- JOB: Restate the span of lines that starts with the line containing "# ---- helpers" and ends with the line containing "q.make_compatible(carried.rotation_quaternion)", word for word, including both, with nothing else.

[Data extracted from a collection]
'''

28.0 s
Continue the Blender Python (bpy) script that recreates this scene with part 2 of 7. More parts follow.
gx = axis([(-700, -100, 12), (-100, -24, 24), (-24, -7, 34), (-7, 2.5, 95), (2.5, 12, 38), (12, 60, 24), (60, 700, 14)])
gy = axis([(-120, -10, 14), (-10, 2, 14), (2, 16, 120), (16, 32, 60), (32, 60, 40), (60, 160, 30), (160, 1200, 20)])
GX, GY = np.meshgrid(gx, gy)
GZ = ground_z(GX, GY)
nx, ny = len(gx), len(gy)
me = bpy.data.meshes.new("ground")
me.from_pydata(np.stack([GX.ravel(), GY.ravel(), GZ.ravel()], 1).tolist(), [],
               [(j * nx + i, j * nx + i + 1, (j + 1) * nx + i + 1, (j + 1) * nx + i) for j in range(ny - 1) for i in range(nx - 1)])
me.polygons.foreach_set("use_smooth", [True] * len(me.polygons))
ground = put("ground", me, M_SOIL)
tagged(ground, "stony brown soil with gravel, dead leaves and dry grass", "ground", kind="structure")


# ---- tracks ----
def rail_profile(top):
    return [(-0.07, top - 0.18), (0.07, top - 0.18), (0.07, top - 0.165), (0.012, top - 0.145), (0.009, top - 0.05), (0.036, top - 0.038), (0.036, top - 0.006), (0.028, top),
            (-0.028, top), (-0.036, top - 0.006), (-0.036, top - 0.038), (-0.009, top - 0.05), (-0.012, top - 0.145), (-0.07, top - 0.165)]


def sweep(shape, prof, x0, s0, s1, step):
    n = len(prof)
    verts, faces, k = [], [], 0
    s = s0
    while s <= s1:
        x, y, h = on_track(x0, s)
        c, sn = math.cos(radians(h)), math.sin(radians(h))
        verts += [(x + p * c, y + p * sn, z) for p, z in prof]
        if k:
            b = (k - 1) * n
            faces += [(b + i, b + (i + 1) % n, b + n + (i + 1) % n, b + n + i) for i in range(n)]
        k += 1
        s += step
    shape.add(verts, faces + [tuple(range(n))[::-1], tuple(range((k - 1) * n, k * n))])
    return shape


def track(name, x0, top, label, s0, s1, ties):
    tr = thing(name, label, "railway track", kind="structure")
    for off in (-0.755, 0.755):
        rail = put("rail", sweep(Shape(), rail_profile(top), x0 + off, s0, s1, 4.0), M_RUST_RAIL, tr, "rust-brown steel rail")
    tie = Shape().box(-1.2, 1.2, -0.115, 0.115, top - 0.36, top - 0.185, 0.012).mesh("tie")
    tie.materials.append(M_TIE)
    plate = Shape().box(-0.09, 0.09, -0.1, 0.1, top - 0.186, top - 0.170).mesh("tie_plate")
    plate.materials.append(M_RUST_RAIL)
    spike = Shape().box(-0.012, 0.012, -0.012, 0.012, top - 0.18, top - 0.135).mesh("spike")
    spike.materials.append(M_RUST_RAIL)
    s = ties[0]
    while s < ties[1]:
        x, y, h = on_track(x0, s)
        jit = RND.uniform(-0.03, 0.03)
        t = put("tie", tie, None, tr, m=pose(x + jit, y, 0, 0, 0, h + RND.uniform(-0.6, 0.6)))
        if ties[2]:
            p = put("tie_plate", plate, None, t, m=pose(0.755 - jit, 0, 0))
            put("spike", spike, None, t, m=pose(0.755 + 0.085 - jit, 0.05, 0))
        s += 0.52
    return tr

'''
'''

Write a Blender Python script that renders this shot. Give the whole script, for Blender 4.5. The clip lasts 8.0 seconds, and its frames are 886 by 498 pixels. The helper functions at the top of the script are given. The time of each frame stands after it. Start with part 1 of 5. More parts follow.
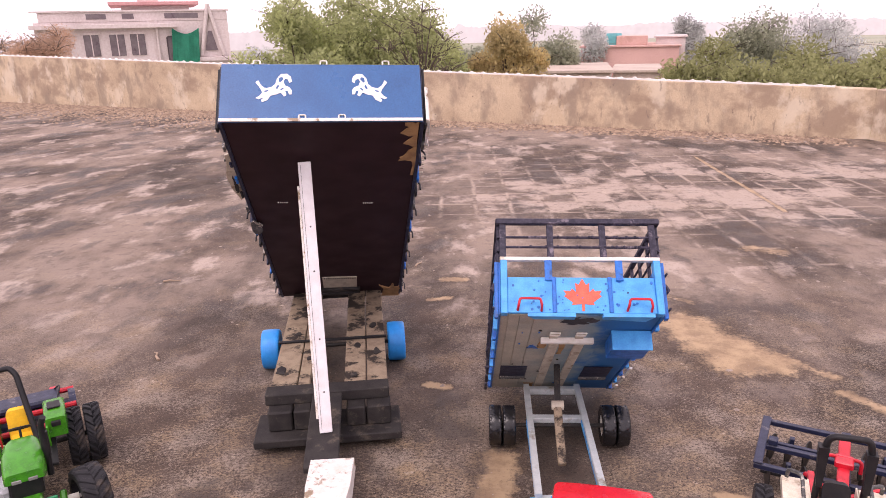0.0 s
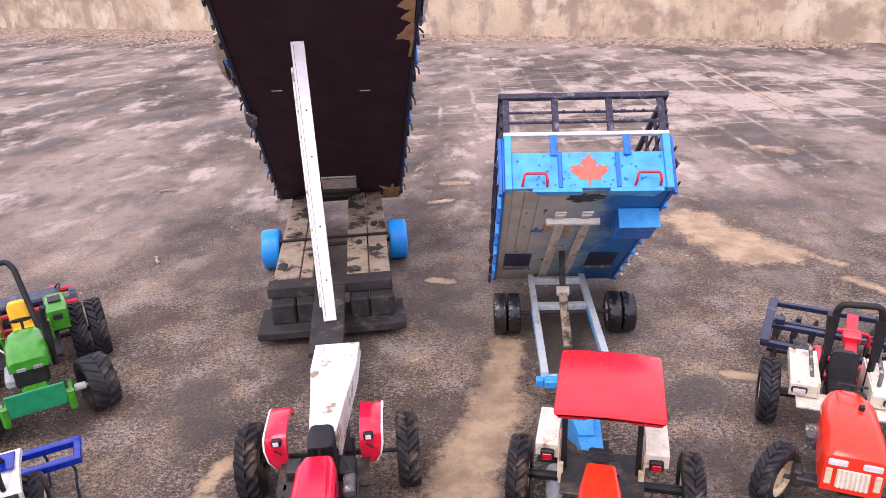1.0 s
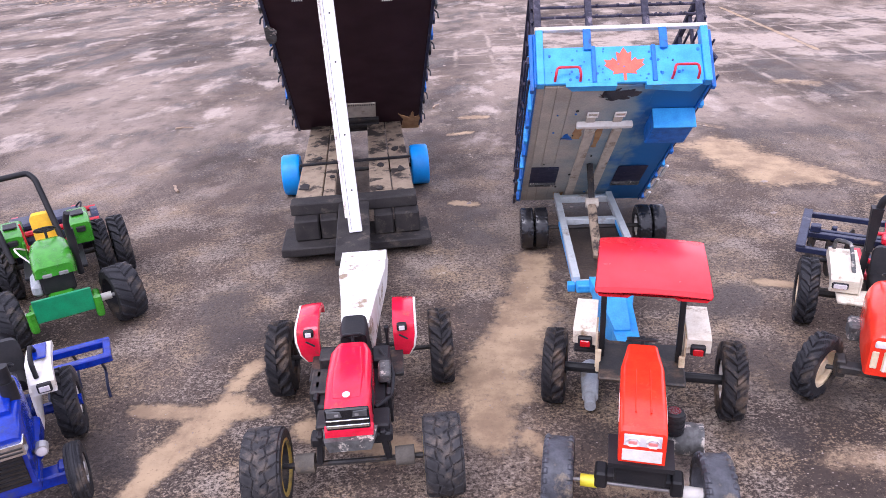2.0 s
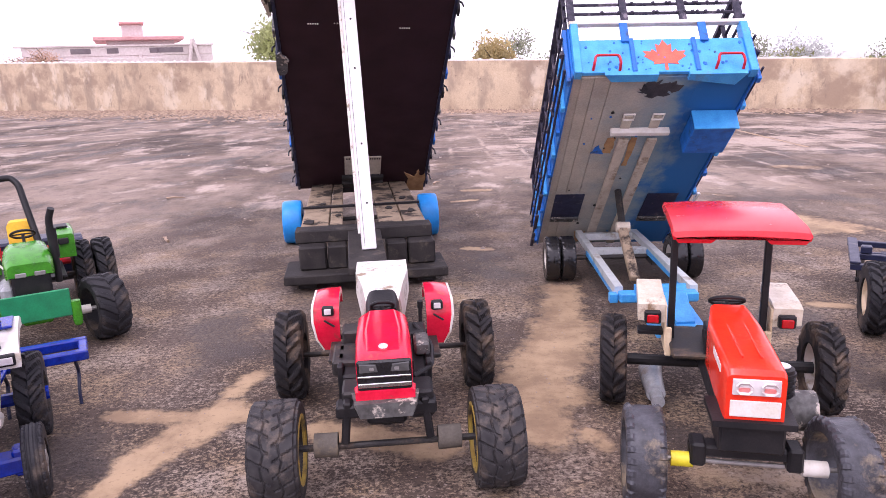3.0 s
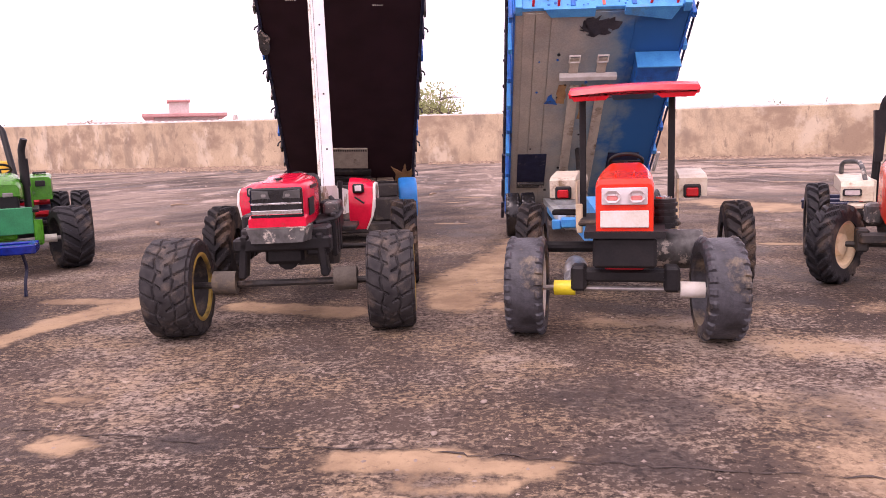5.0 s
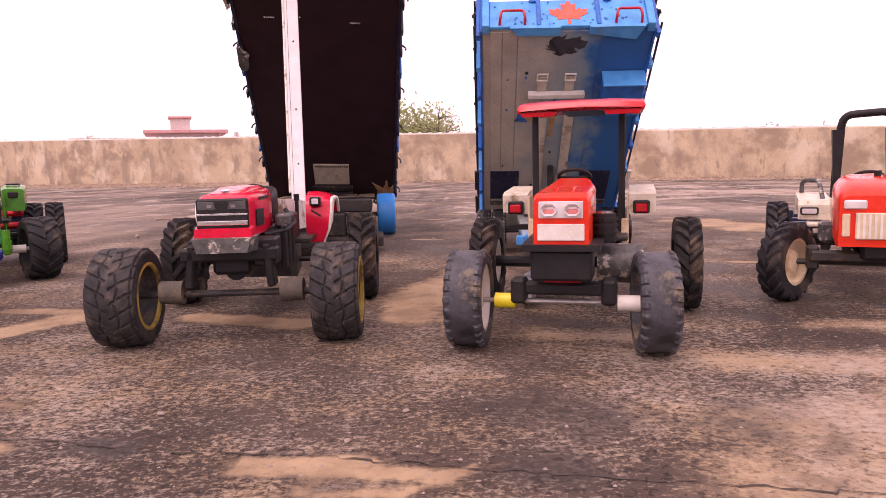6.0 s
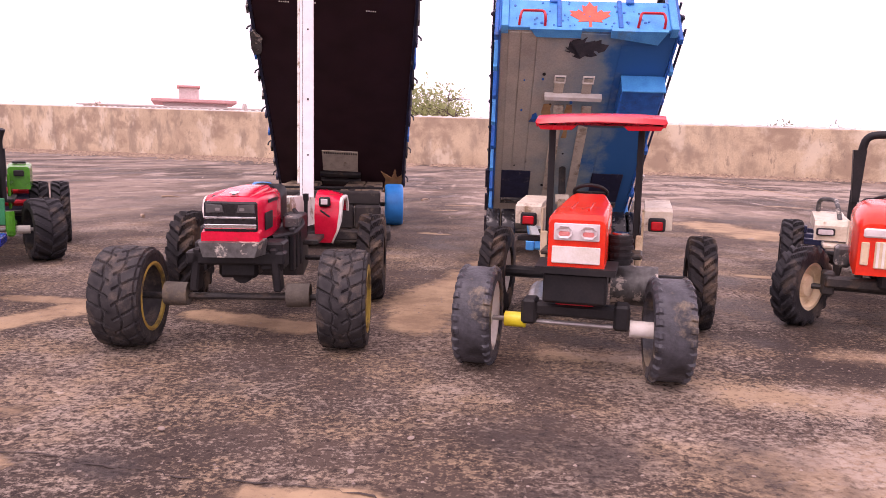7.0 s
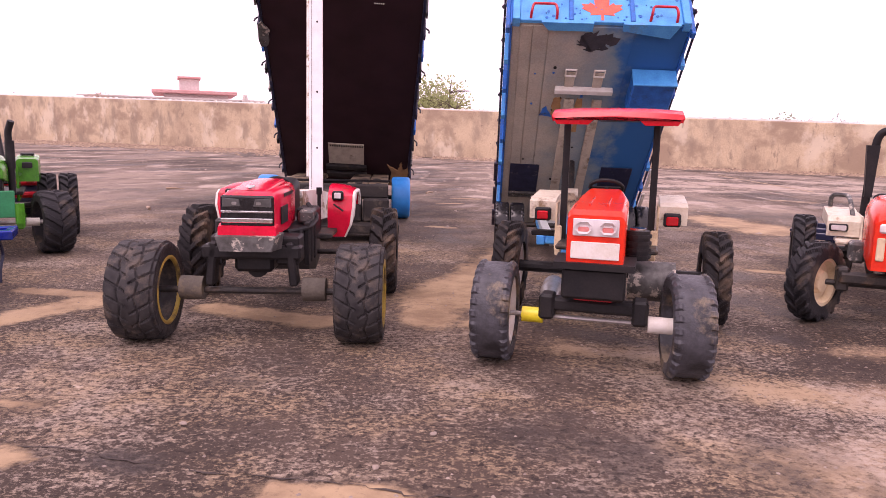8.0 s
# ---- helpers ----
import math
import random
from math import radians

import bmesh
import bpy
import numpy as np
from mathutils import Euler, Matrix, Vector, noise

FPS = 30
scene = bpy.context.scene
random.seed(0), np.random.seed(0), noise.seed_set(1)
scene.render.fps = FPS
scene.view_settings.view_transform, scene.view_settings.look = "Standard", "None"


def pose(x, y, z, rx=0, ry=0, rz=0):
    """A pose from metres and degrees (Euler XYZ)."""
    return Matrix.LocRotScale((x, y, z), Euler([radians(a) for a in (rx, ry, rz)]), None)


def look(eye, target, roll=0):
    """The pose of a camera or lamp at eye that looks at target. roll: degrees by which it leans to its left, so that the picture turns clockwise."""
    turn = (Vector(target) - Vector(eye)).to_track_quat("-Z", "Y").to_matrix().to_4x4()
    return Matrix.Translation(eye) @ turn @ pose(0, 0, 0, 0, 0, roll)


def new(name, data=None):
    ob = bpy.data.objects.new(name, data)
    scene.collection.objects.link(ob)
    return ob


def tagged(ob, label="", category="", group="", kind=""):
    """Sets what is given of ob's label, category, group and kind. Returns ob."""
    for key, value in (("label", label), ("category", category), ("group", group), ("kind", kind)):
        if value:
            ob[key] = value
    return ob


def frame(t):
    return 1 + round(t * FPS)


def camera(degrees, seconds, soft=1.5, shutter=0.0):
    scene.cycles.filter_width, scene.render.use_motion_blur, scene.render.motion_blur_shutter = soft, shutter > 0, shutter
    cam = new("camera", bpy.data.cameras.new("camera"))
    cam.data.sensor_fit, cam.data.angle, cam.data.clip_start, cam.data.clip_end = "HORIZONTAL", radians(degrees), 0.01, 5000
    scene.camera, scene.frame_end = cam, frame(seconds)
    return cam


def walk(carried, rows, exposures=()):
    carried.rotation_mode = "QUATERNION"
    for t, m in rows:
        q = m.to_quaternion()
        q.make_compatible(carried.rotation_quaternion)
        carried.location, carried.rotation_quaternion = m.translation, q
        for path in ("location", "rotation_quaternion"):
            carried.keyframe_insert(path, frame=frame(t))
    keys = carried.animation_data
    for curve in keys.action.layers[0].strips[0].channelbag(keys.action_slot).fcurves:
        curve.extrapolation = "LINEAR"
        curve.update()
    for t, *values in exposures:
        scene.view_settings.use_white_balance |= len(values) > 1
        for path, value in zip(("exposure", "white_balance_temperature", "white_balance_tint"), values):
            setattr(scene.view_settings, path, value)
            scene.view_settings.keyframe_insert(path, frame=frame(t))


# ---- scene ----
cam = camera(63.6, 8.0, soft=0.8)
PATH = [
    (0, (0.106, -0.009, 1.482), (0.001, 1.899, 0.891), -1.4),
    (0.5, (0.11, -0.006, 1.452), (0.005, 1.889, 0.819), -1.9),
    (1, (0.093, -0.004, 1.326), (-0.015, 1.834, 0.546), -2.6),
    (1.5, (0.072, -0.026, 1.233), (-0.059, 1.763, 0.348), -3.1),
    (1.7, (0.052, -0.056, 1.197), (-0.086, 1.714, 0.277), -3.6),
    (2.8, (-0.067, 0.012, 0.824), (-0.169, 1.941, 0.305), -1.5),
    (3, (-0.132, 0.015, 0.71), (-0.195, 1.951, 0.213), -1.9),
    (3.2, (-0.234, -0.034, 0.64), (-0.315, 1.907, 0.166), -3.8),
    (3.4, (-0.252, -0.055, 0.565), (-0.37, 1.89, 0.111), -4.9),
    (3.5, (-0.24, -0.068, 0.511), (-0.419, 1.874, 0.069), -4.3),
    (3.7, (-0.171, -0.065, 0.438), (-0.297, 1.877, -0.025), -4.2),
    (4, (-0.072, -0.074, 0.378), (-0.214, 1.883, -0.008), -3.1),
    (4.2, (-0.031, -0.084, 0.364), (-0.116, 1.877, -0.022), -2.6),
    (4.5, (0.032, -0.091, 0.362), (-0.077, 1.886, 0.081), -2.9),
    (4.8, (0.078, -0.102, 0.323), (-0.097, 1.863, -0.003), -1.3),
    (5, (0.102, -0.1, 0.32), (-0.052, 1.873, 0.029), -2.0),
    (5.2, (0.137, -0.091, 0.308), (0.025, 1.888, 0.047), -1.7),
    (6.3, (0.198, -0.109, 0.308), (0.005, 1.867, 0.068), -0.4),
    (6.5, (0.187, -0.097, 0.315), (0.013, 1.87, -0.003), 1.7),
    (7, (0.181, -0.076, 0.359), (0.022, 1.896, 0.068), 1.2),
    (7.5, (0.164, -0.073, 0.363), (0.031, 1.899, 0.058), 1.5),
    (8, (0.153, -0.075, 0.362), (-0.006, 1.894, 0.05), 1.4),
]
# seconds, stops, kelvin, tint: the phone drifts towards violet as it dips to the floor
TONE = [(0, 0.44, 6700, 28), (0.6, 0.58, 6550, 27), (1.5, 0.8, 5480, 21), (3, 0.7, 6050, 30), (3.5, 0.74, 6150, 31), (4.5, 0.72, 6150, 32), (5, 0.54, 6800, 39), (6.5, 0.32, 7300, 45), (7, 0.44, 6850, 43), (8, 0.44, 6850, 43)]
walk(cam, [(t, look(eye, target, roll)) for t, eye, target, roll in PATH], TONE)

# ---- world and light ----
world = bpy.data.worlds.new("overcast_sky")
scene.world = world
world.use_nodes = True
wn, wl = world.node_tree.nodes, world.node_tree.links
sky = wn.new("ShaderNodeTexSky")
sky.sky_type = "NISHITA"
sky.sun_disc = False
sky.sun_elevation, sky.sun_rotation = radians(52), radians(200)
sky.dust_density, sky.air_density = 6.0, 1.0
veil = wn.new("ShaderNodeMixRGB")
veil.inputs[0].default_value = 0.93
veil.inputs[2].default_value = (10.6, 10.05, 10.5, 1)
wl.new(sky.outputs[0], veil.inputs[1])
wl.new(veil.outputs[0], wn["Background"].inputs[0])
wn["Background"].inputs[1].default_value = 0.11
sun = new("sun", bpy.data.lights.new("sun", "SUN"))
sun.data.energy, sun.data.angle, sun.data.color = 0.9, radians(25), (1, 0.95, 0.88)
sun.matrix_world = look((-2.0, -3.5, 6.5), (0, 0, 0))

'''

- ANSWER TO THIS PROBLEM:
# ---- helpers ----
import math
import random
from math import radians

import bmesh
import bpy
import numpy as np
from mathutils import Euler, Matrix, Vector, noise

FPS = 30
scene = bpy.context.scene
random.seed(0), np.random.seed(0), noise.seed_set(1)
scene.render.fps = FPS
scene.view_settings.view_transform, scene.view_settings.look = "Standard", "None"


def pose(x, y, z, rx=0, ry=0, rz=0):
    """A pose from metres and degrees (Euler XYZ)."""
    return Matrix.LocRotScale((x, y, z), Euler([radians(a) for a in (rx, ry, rz)]), None)


def look(eye, target, roll=0):
    """The pose of a camera or lamp at eye that looks at target. roll: degrees by which it leans to its left, so that the picture turns clockwise."""
    turn = (Vector(target) - Vector(eye)).to_track_quat("-Z", "Y").to_matrix().to_4x4()
    return Matrix.Translation(eye) @ turn @ pose(0, 0, 0, 0, 0, roll)


def new(name, data=None):
    ob = bpy.data.objects.new(name, data)
    scene.collection.objects.link(ob)
    return ob


def tagged(ob, label="", category="", group="", kind=""):
    """Sets what is given of ob's label, category, group and kind. Returns ob."""
    for key, value in (("label", label), ("category", category), ("group", group), ("kind", kind)):
        if value:
            ob[key] = value
    return ob


def frame(t):
    return 1 + round(t * FPS)


def camera(degrees, seconds, soft=1.5, shutter=0.0):
    scene.cycles.filter_width, scene.render.use_motion_blur, scene.render.motion_blur_shutter = soft, shutter > 0, shutter
    cam = new("camera", bpy.data.cameras.new("camera"))
    cam.data.sensor_fit, cam.data.angle, cam.data.clip_start, cam.data.clip_end = "HORIZONTAL", radians(degrees), 0.01, 5000
    scene.camera, scene.frame_end = cam, frame(seconds)
    return cam


def walk(carried, rows, exposures=()):
    carried.rotation_mode = "QUATERNION"
    for t, m in rows:
        q = m.to_quaternion()
        q.make_compatible(carried.rotation_quaternion)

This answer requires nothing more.